Charles Macartney, the ‘Governor-General’ of batting
The diminutive Charles Macartney was a slow left-arm bowler before he developed into an awesome strokeplayer. Jack Fingleton explained that Macartney was known as the ‘Governor General’ because of the
“...manner in which he lorded the cricket field, entering it like one about to inspect the ranks, throwing challenges and exuding domination, dismissing bowlers from the crease as an official GG would dismiss footmen from his presence when their duty was done.”
In his first tour of England in 1909, Macartney bagged 11 wickets for 85, including 7/58 in the first innings at Leeds. It was a venue he came to revel in, as did Sir Don Bradman later, helping Australia win the Test.
When he returned to England in 1912 for the Triangular Test tournament, with South Africa as the third side, his batting prowess had already come to the fore. He rattled up six first-class hundreds, including a double century against Essex.
Charles Macartney at peak of his career
After the war, Macartney came into his own as a batsman. Neville Cardus observed:
“He was less courtly in his stroke-play than (Victor) Trumper, whose masterful innings had a certain effortless charm. Macartney, perfect of technique, none the less used his bat with an unmistakable pugnacity. Sir Donald Bradman annihilated all bowlers as though he was just performing the day’s work with a deadly efficiency. Macartney slaughtered bowling quite rapaciously.”
Cardus further stated, while narrating an anecdote,
“Macartney employed a defensive stroke as a last resort. Nothing could daunt him.
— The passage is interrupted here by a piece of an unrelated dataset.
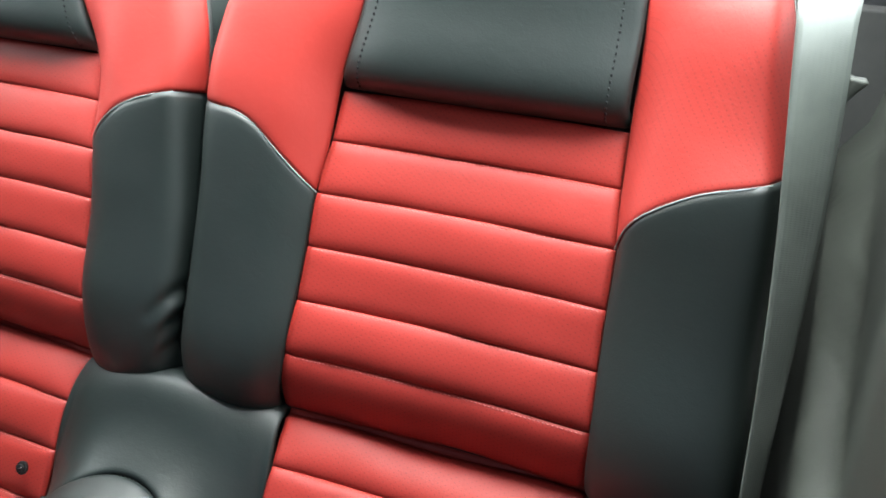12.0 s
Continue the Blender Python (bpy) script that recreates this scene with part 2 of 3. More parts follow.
def sheet(name, g, material, parent, puff=0.0, edge=0.008, sink=0.004, seams="abcd", thick=0.012, power=2.0,
          toward=(0, -0.6, 0.8), extra=None, label="", tight=0.55, groove=1.0, skins=None):
    """An upholstery panel: the skin g swells by puff and rolls in at its seams (a, b: ends in u; c, d: ends in v)."""
    nu, nv = g.shape[:2]
    n = normals(g, toward)
    su = np.concatenate([np.zeros((1, nv)), np.cumsum(np.linalg.norm(np.diff(g, axis=0), axis=2), axis=0)])
    sv = np.concatenate([np.zeros((nu, 1)), np.cumsum(np.linalg.norm(np.diff(g, axis=1), axis=2), axis=1)], axis=1)
    tu, tv = su / (su[-1:] + 1e-9), sv / (sv[:, -1:] + 1e-9)
    off = np.zeros((nu, nv))
    bulge = np.ones((nu, nv))
    if "a" in seams or "b" in seams:
        bulge *= 1 - np.abs(2 * tu - 1) ** (power * 2.5)
    if "c" in seams or "d" in seams:
        bulge *= 1 - np.abs(2 * tv - 1) ** power
    off += puff * bulge
    for key, d in (("a", su), ("b", su[-1:] - su), ("c", sv), ("d", sv[:, -1:] - sv)):
        if key in seams:
            k = tight if key in "ab" else 1.0
            r = np.clip(1 - d / (edge * k), 0, 1)
            off -= sink * k * (groove * (1 - np.sqrt(1 - r ** 2 * 0.995)) + (1 - groove) * r ** 2.2)
    if extra is not None:
        off += extra(g)
    top = g + n * off[..., None]
    if skins is not None:
        skins.append(top)
    low = g - n * thick
    verts = np.concatenate([top.reshape(-1, 3), low.reshape(-1, 3)])
    uv = np.stack([sv, su], 2).reshape(-1, 2)
    at = lambda i, j, k=0: k * nu * nv + i * nv + j
    faces = []
    up = np.cross(g[1, 0] - g[0, 0], g[0, 1] - g[0, 0]) @ n[0, 0] > 0
    for i in range(nu - 1):
        for j in range(nv - 1):
            q = (at(i, j), at(i + 1, j), at(i + 1, j + 1), at(i, j + 1))
            r = (at(i, j, 1), at(i, j + 1, 1), at(i + 1, j + 1, 1), at(i + 1, j, 1))
            faces += [q, r] if up else [q[::-1], r[::-1]]
    ring = [(i, 0) for i in range(nu)] + [(nu - 1, j) for j in range(1, nv)] + [(i, nv - 1) for i in range(nu - 2, -1, -1)] + [(0, j) for j in range(nv - 2, 0, -1)]
    for p, q in zip(ring, ring[1:] + ring[:1]):
        f = (at(*p), at(*p, 1), at(*q, 1), at(*q))
        faces.append(f if up else f[::-1])
    ob = link(name, verts, faces, material, parent, np.concatenate([uv, uv]), label=label)
    return ob


def frame_along(c):
    t = np.gradient(c, axis=0)
    t /= np.linalg.norm(t, axis=1, keepdims=True) + 1e-12
    ref = np.array([0.31, -0.52, 0.79])
    s = np.cross(t, ref)
    s /= np.linalg.norm(s, axis=1, keepdims=True)
    return t, s, np.cross(s, t)


def tube(name, points, radius, material, parent, sides=8, n=60, label="", as_is=False):
    c = np.asarray(points, float) if as_is else even(points, n)
    n = len(c)
    t, s, u = frame_along(c)
    a = np.linspace(0, 2 * np.pi, sides, endpoint=False)
    ring = c[:, None] + radius * (np.cos(a)[None, :, None] * s[:, None] + np.sin(a)[None, :, None] * u[:, None])
    faces = [(i * sides + k, i * sides + (k + 1) % sides, (i + 1) * sides + (k + 1) % sides, (i + 1) * sides + k) for i in range(n - 1) for k in range(sides)]
    faces += [tuple(range(sides))[::-1], tuple((n - 1) * sides + k for k in range(sides))]
    return link(name, ring.reshape(-1, 3), faces, material, parent, label=label)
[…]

Before the start of a Lord’s Test match, he came down to breakfast in a London hotel, looking through the window at the June sunshine and said: ‘Lovely day, Cripes, I feel sorry for any poor cove who’s got to bowl at me today’.”
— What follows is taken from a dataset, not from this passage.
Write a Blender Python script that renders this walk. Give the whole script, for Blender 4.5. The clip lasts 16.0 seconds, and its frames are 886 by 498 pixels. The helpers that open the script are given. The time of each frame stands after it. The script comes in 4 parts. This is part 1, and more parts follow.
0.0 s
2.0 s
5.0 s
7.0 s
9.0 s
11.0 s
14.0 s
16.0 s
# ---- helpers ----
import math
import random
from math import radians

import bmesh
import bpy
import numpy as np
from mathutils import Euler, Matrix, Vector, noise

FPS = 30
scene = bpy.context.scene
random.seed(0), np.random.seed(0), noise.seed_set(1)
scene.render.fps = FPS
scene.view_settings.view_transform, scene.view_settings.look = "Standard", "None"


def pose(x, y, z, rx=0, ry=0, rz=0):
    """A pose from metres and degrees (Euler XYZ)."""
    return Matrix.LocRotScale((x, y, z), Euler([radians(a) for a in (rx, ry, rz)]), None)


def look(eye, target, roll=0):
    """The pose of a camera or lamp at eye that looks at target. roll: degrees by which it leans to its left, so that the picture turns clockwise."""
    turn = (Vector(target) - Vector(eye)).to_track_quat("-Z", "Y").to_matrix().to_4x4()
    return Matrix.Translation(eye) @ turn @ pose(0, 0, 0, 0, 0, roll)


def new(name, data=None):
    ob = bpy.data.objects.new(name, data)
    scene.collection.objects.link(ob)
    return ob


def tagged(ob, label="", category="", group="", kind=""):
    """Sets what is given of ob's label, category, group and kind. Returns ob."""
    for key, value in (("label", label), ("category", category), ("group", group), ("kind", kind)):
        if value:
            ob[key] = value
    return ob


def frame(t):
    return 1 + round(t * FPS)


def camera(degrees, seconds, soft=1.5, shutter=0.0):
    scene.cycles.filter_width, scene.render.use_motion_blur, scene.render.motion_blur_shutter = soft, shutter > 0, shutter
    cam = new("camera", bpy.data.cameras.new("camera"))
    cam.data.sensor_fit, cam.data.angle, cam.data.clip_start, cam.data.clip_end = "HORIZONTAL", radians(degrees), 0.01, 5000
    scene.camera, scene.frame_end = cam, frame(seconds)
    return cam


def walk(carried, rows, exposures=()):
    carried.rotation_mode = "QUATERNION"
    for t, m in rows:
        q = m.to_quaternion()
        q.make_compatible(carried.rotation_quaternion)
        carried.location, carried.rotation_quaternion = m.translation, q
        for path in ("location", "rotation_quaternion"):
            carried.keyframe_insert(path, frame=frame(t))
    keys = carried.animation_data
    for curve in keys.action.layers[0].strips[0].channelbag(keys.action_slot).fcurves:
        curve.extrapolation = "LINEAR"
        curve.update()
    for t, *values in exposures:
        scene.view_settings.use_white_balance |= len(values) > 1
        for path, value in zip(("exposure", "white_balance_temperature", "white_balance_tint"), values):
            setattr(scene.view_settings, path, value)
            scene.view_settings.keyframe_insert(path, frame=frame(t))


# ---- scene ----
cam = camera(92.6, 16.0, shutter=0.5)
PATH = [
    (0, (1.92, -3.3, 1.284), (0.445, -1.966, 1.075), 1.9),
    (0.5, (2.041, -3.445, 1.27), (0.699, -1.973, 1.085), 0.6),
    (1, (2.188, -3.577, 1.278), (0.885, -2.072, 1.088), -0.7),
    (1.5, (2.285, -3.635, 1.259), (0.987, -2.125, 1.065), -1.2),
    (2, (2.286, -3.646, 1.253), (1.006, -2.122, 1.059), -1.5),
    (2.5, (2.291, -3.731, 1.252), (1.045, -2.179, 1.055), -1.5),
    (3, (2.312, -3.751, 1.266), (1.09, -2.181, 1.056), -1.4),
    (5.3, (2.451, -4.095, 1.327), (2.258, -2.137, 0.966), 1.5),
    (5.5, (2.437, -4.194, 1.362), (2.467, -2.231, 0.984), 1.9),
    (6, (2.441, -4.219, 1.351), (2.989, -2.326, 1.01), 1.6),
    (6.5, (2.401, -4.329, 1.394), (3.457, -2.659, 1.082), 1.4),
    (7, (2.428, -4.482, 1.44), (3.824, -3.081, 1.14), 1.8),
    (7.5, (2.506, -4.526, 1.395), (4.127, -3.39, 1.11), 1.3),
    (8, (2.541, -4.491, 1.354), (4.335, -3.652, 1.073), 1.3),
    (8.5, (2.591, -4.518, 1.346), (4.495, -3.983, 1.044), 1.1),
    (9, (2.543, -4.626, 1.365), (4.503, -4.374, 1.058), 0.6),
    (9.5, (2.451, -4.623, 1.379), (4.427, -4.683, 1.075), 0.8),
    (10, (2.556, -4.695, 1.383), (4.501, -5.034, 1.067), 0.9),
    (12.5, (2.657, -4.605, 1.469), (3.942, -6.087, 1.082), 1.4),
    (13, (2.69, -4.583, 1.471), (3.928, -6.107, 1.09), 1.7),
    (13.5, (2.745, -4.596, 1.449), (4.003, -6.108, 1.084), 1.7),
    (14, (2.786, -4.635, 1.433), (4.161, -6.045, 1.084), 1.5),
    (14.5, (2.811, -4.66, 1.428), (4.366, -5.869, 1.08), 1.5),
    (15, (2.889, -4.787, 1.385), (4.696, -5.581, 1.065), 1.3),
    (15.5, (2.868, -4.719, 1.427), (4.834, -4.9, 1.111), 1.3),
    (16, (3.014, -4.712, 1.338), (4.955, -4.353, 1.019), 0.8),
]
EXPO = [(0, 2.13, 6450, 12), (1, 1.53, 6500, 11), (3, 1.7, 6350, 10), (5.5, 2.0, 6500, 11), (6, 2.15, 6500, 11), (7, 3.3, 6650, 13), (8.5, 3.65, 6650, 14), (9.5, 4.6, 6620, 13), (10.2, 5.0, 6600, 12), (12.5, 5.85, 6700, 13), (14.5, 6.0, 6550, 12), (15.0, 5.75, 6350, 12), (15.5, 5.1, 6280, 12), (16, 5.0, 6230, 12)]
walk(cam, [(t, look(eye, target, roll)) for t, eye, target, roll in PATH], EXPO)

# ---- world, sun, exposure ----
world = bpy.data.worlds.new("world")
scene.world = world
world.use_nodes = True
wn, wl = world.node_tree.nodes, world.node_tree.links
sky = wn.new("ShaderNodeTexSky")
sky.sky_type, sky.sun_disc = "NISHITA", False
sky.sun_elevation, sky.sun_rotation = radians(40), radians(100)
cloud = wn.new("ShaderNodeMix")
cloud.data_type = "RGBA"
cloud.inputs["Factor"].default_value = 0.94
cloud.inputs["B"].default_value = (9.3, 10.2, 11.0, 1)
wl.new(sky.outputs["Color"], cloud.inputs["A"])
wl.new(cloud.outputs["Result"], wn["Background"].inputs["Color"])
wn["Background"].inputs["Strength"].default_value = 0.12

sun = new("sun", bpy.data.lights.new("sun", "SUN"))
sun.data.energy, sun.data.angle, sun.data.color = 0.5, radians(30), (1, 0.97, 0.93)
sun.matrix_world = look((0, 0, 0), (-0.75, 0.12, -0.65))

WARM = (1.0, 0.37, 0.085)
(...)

It was at Sydney that Macartney made his highest Test score of 170 against England in 1920-21, when a young boy named Don Bradman was an avid spectator. Soon thereafter, in the English summer of 1921, his 115 helped Warwick Armstrong’s famous side win the Leeds Test.
But his most enthralling, and highest, innings came against Nottinghamshire during that tour. In it, he crashed 345 in less than four hours with 47 fours and 4 sixes.
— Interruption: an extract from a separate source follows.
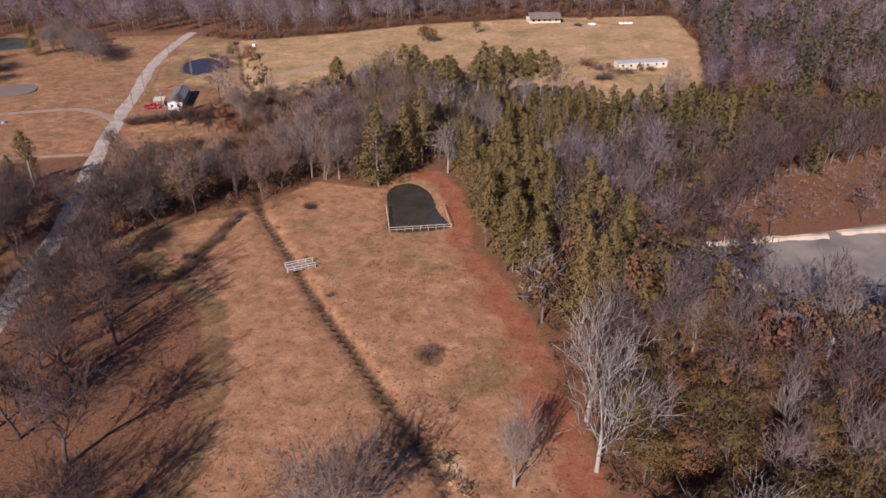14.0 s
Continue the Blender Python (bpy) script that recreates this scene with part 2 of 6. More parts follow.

It was the highest score for any Australian batsman touring England. It was also the maximum runs scored in a day until 1994. The record was broken by Brian Lara who scored 390 on his way to a record-shattering 501* for Warwickshire against Durham at Birmingham.
Charles Macartney's 100 before Lunch vs England
When Macartney visited Leeds again during his fourth tour of England, in 1926, he scored another memorable century. Ken Piesse described that brilliant innings thus:
“Although the wicket was damp from the heavy overnight rain, the sun had not come out, saving the Australians from the dreaded ‘sticky’. Without the sunshine, (Arthur) Carr’s bowlers were not able to make the ball jump or twist, making batting a not-so-difficult duty.”
Nevertheless, Maurice Tate had Warren Bardsley, captain in the absence of Herbie Collins, caught by Herbert Sutcliffe with the scoreboard still blank. Macartney walked in, and being the kind of player he was, offered an early chance.
When he was on 2, Macartney flashed at Maurice Tate’s out-swinger, but Carr dropped him at third slip.
From then on there was no stopping Macartney. He wrote in his book My Cricketing Days:
“I made up my mind to attack and kept on attacking. I felt like it and, as a result, I went for everything.”
He reached his century before lunch, emulating the singular feat of Trumper, which was replicated by Bradman!
At the interval, Macartney was on 112, his partner Bill Woodfull 40, and Australia had 153 on the board. Macartney ultimately holed out to deep mid-off for 151, having cracked 21 boundaries in just 172 minutes. His second-wicket stand of 235 with Woodfull was a record.
That was his last Test series, in which he scored 3 hundreds, the others being 133* at Lord’s and 109 at Manchester. He passed on the baton to a lad named Donald George Bradman, who was to make his appearance in the very next rubber that Australia played.
In 35 Tests, Charles Macartney aggregated 2,131 runs at an average of 41.78. Peter Hartland noted,
“For Macartney, dominating the bowler was just as important as making a big score, and he loved to whip straight balls through the leg side. In many ways he was the nearest of old-timers to Vivian Richards.”
(Excerpt from Indra Vikram Singh’s book ‘Don’s Century’).